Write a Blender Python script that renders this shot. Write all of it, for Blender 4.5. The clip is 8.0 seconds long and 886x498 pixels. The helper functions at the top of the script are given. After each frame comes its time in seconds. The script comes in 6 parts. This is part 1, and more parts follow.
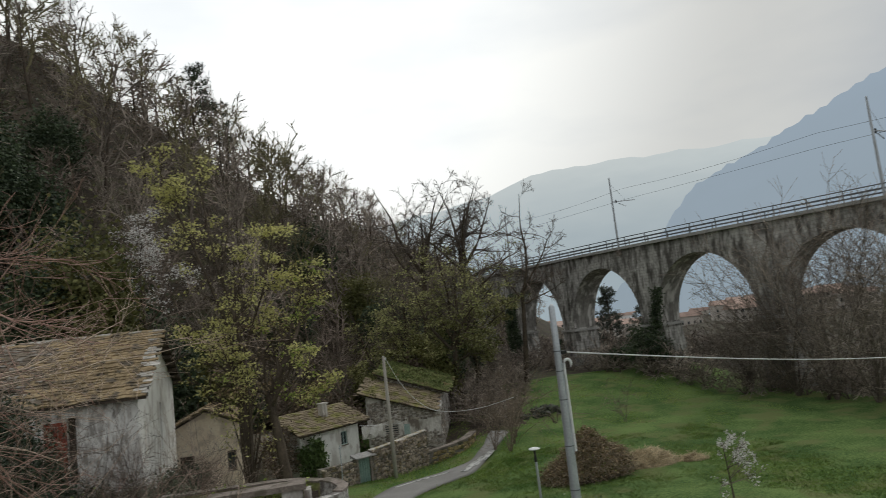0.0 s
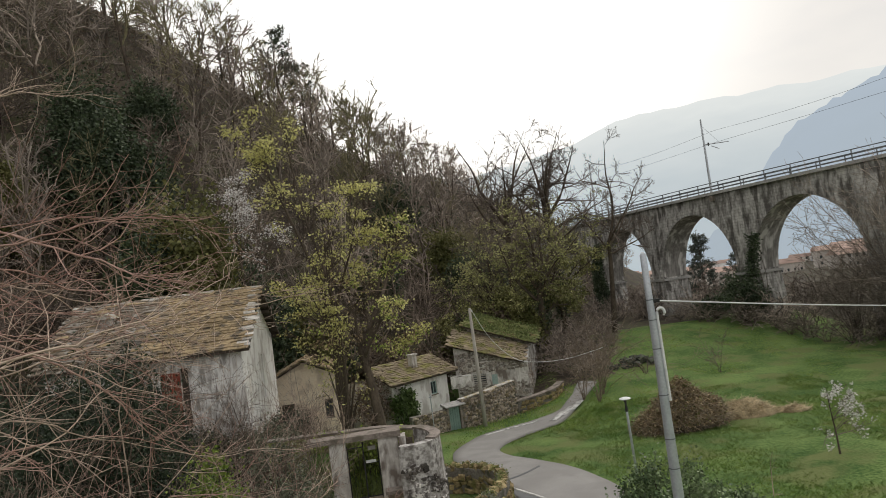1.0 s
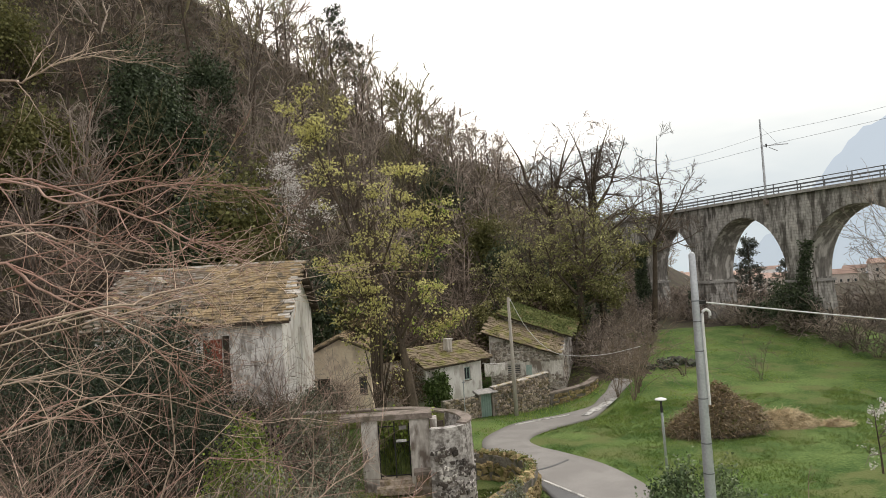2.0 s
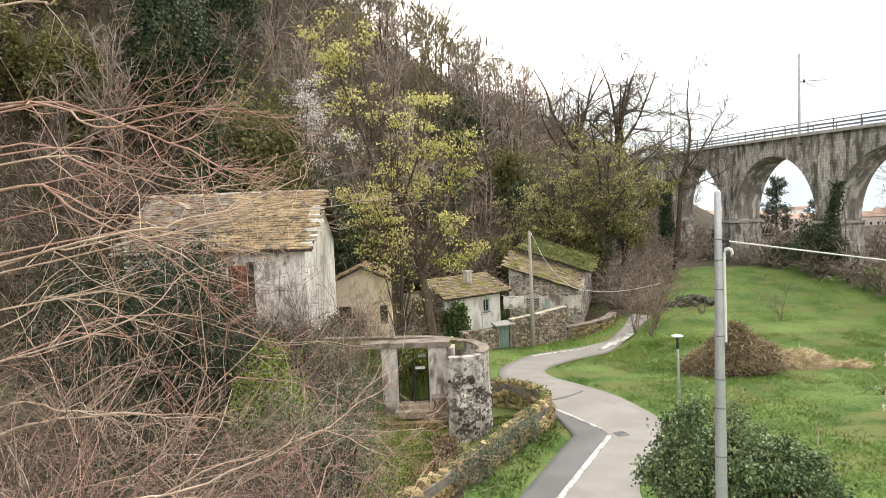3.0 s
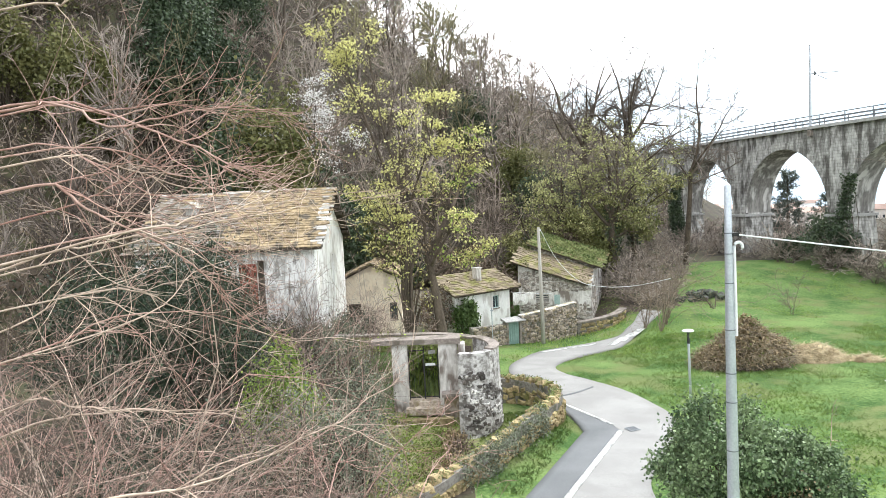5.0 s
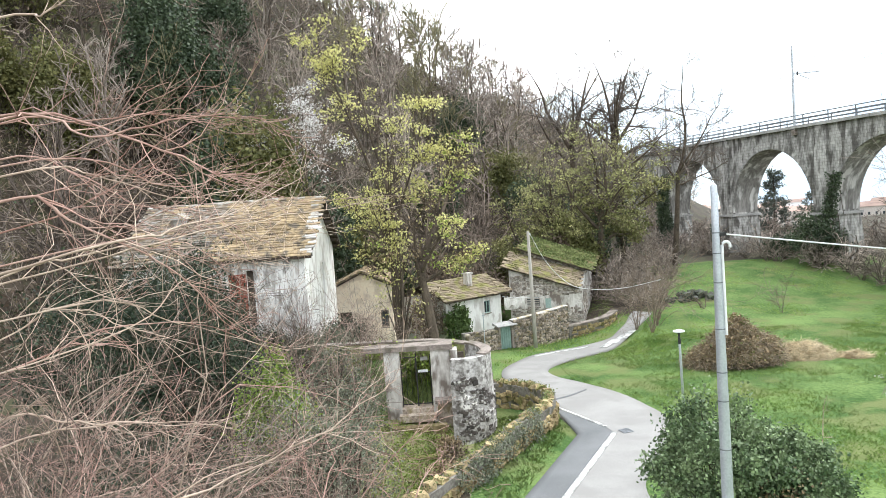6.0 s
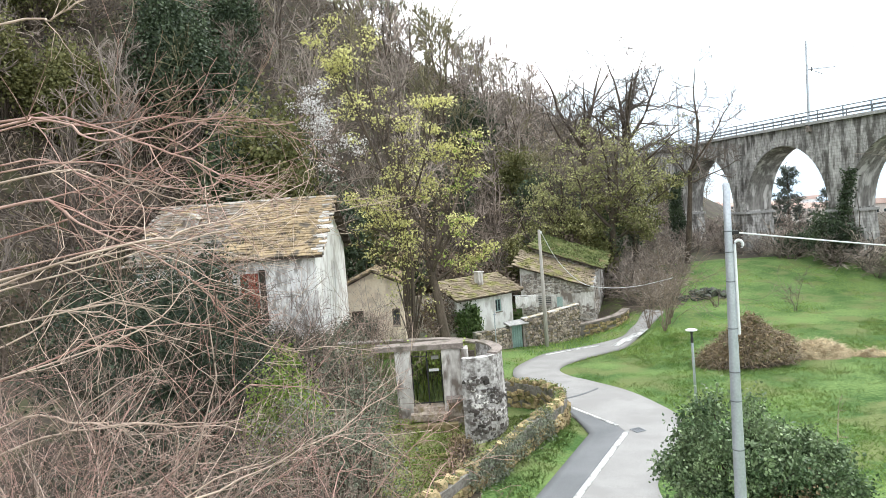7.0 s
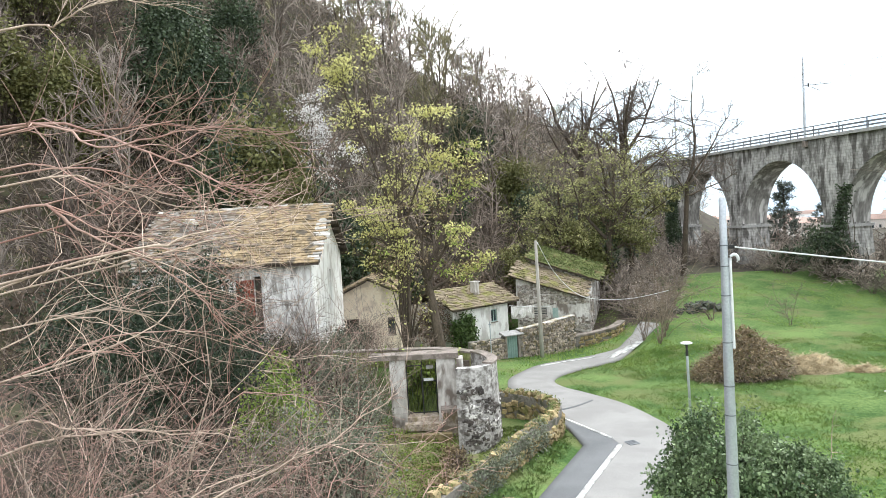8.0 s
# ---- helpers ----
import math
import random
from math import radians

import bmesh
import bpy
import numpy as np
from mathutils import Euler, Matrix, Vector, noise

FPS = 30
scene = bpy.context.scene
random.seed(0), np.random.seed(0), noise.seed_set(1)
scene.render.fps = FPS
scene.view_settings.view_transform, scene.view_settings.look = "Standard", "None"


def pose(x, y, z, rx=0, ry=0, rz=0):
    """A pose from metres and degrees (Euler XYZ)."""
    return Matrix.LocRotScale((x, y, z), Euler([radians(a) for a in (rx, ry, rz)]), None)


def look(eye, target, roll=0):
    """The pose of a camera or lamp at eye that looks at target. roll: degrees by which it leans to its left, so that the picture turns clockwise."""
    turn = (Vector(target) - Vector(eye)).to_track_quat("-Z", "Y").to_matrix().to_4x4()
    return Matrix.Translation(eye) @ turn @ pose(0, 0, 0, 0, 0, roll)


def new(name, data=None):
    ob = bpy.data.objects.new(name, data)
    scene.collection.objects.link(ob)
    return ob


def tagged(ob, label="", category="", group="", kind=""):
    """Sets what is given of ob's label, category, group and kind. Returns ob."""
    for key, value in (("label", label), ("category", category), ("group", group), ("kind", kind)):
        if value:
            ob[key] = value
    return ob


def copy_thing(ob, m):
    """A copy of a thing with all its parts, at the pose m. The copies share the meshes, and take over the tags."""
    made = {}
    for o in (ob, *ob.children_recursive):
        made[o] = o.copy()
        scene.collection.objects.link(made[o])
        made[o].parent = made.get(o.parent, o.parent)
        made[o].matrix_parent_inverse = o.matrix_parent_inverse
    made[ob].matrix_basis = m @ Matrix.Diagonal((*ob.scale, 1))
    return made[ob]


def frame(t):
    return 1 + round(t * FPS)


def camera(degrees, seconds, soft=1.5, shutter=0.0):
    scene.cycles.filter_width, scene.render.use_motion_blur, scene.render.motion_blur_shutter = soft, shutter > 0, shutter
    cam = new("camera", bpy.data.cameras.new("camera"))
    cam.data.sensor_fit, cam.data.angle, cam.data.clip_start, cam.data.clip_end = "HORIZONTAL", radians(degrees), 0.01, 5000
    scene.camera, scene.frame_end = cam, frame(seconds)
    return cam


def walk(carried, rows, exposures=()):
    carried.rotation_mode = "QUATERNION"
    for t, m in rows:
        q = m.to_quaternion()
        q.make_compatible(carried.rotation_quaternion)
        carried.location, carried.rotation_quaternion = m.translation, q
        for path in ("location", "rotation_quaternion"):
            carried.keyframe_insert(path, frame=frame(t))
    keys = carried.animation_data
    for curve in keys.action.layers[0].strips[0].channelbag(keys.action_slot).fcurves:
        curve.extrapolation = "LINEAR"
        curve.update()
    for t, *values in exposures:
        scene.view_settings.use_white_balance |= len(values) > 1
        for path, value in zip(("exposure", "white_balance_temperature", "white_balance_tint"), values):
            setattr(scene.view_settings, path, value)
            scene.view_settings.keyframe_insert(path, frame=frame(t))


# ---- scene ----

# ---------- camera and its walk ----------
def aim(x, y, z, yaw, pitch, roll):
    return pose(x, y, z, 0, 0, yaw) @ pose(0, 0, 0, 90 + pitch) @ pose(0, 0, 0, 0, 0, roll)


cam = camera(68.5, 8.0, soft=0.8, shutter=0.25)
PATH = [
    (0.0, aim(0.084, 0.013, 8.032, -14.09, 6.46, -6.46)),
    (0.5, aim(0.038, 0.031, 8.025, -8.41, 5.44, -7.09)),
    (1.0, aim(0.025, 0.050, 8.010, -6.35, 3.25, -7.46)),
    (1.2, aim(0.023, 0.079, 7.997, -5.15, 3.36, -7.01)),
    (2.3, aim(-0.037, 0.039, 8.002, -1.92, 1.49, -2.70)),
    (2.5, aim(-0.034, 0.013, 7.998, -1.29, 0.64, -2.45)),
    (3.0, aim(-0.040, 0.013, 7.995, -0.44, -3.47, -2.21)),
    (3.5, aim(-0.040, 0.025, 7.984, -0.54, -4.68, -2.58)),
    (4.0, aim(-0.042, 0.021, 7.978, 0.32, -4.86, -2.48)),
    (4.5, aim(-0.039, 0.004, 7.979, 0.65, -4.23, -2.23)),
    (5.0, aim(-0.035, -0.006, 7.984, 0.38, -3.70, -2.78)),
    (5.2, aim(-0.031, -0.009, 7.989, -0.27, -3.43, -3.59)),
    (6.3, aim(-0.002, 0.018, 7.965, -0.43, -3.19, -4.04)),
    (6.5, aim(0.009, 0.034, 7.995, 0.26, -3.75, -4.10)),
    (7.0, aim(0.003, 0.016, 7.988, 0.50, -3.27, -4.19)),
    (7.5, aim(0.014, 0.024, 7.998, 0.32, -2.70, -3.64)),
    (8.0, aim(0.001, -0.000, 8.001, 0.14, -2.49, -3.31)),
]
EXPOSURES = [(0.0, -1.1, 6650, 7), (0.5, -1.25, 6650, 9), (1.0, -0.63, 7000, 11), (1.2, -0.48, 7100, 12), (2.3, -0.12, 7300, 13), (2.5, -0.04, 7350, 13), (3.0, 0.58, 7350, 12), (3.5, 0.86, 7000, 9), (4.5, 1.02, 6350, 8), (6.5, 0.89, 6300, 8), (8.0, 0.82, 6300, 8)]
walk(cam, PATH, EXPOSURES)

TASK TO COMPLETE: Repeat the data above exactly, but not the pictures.

WRITTEN ANSWER:
Write a Blender Python script that renders this shot. Write all of it, for Blender 4.5. The clip is 8.0 seconds long and 886x498 pixels. The helper functions at the top of the script are given. After each frame comes its time in seconds. The script comes in 6 parts. This is part 1, and more parts follow.
0.0 s
1.0 s
2.0 s
3.0 s
5.0 s
6.0 s
7.0 s
8.0 s
# ---- helpers ----
import math
import random
from math import radians

import bmesh
import bpy
import numpy as np
from mathutils import Euler, Matrix, Vector, noise

FPS = 30
scene = bpy.context.scene
random.seed(0), np.random.seed(0), noise.seed_set(1)
scene.render.fps = FPS
scene.view_settings.view_transform, scene.view_settings.look = "Standard", "None"


def pose(x, y, z, rx=0, ry=0, rz=0):
    """A pose from metres and degrees (Euler XYZ)."""
    return Matrix.LocRotScale((x, y, z), Euler([radians(a) for a in (rx, ry, rz)]), None)


def look(eye, target, roll=0):
    """The pose of a camera or lamp at eye that looks at target. roll: degrees by which it leans to its left, so that the picture turns clockwise."""
    turn = (Vector(target) - Vector(eye)).to_track_quat("-Z", "Y").to_matrix().to_4x4()
    return Matrix.Translation(eye) @ turn @ pose(0, 0, 0, 0, 0, roll)


def new(name, data=None):
    ob = bpy.data.objects.new(name, data)
    scene.collection.objects.link(ob)
    return ob


def tagged(ob, label="", category="", group="", kind=""):
    """Sets what is given of ob's label, category, group and kind. Returns ob."""
    for key, value in (("label", label), ("category", category), ("group", group), ("kind", kind)):
        if value:
            ob[key] = value
    return ob


def copy_thing(ob, m):
    """A copy of a thing with all its parts, at the pose m. The copies share the meshes, and take over the tags."""
    made = {}
    for o in (ob, *ob.children_recursive):
        made[o] = o.copy()
        scene.collection.objects.link(made[o])
        made[o].parent = made.get(o.parent, o.parent)
        made[o].matrix_parent_inverse = o.matrix_parent_inverse
    made[ob].matrix_basis = m @ Matrix.Diagonal((*ob.scale, 1))
    return made[ob]


def frame(t):
    return 1 + round(t * FPS)


def camera(degrees, seconds, soft=1.5, shutter=0.0):
    scene.cycles.filter_width, scene.render.use_motion_blur, scene.render.motion_blur_shutter = soft, shutter > 0, shutter
    cam = new("camera", bpy.data.cameras.new("camera"))
    cam.data.sensor_fit, cam.data.angle, cam.data.clip_start, cam.data.clip_end = "HORIZONTAL", radians(degrees), 0.01, 5000
    scene.camera, scene.frame_end = cam, frame(seconds)
    return cam


def walk(carried, rows, exposures=()):
    carried.rotation_mode = "QUATERNION"
    for t, m in rows:
        q = m.to_quaternion()
        q.make_compatible(carried.rotation_quaternion)
        carried.location, carried.rotation_quaternion = m.translation, q
        for path in ("location", "rotation_quaternion"):
            carried.keyframe_insert(path, frame=frame(t))
    keys = carried.animation_data
    for curve in keys.action.layers[0].strips[0].channelbag(keys.action_slot).fcurves:
        curve.extrapolation = "LINEAR"
        curve.update()
    for t, *values in exposures:
        scene.view_settings.use_white_balance |= len(values) > 1
        for path, value in zip(("exposure", "white_balance_temperature", "white_balance_tint"), values):
            setattr(scene.view_settings, path, value)
            scene.view_settings.keyframe_insert(path, frame=frame(t))


# ---- scene ----

# ---------- camera and its walk ----------
def aim(x, y, z, yaw, pitch, roll):
    return pose(x, y, z, 0, 0, yaw) @ pose(0, 0, 0, 90 + pitch) @ pose(0, 0, 0, 0, 0, roll)


cam = camera(68.5, 8.0, soft=0.8, shutter=0.25)
PATH = [
    (0.0, aim(0.084, 0.013, 8.032, -14.09, 6.46, -6.46)),
    (0.5, aim(0.038, 0.031, 8.025, -8.41, 5.44, -7.09)),
    (1.0, aim(0.025, 0.050, 8.010, -6.35, 3.25, -7.46)),
    (1.2, aim(0.023, 0.079, 7.997, -5.15, 3.36, -7.01)),
    (2.3, aim(-0.037, 0.039, 8.002, -1.92, 1.49, -2.70)),
    (2.5, aim(-0.034, 0.013, 7.998, -1.29, 0.64, -2.45)),
    (3.0, aim(-0.040, 0.013, 7.995, -0.44, -3.47, -2.21)),
    (3.5, aim(-0.040, 0.025, 7.984, -0.54, -4.68, -2.58)),
    (4.0, aim(-0.042, 0.021, 7.978, 0.32, -4.86, -2.48)),
    (4.5, aim(-0.039, 0.004, 7.979, 0.65, -4.23, -2.23)),
    (5.0, aim(-0.035, -0.006, 7.984, 0.38, -3.70, -2.78)),
    (5.2, aim(-0.031, -0.009, 7.989, -0.27, -3.43, -3.59)),
    (6.3, aim(-0.002, 0.018, 7.965, -0.43, -3.19, -4.04)),
    (6.5, aim(0.009, 0.034, 7.995, 0.26, -3.75, -4.10)),
    (7.0, aim(0.003, 0.016, 7.988, 0.50, -3.27, -4.19)),
    (7.5, aim(0.014, 0.024, 7.998, 0.32, -2.70, -3.64)),
    (8.0, aim(0.001, -0.000, 8.001, 0.14, -2.49, -3.31)),
]
EXPOSURES = [(0.0, -1.1, 6650, 7), (0.5, -1.25, 6650, 9), (1.0, -0.63, 7000, 11), (1.2, -0.48, 7100, 12), (2.3, -0.12, 7300, 13), (2.5, -0.04, 7350, 13), (3.0, 0.58, 7350, 12), (3.5, 0.86, 7000, 9), (4.5, 1.02, 6350, 8), (6.5, 0.89, 6300, 8), (8.0, 0.82, 6300, 8)]
walk(cam, PATH, EXPOSURES)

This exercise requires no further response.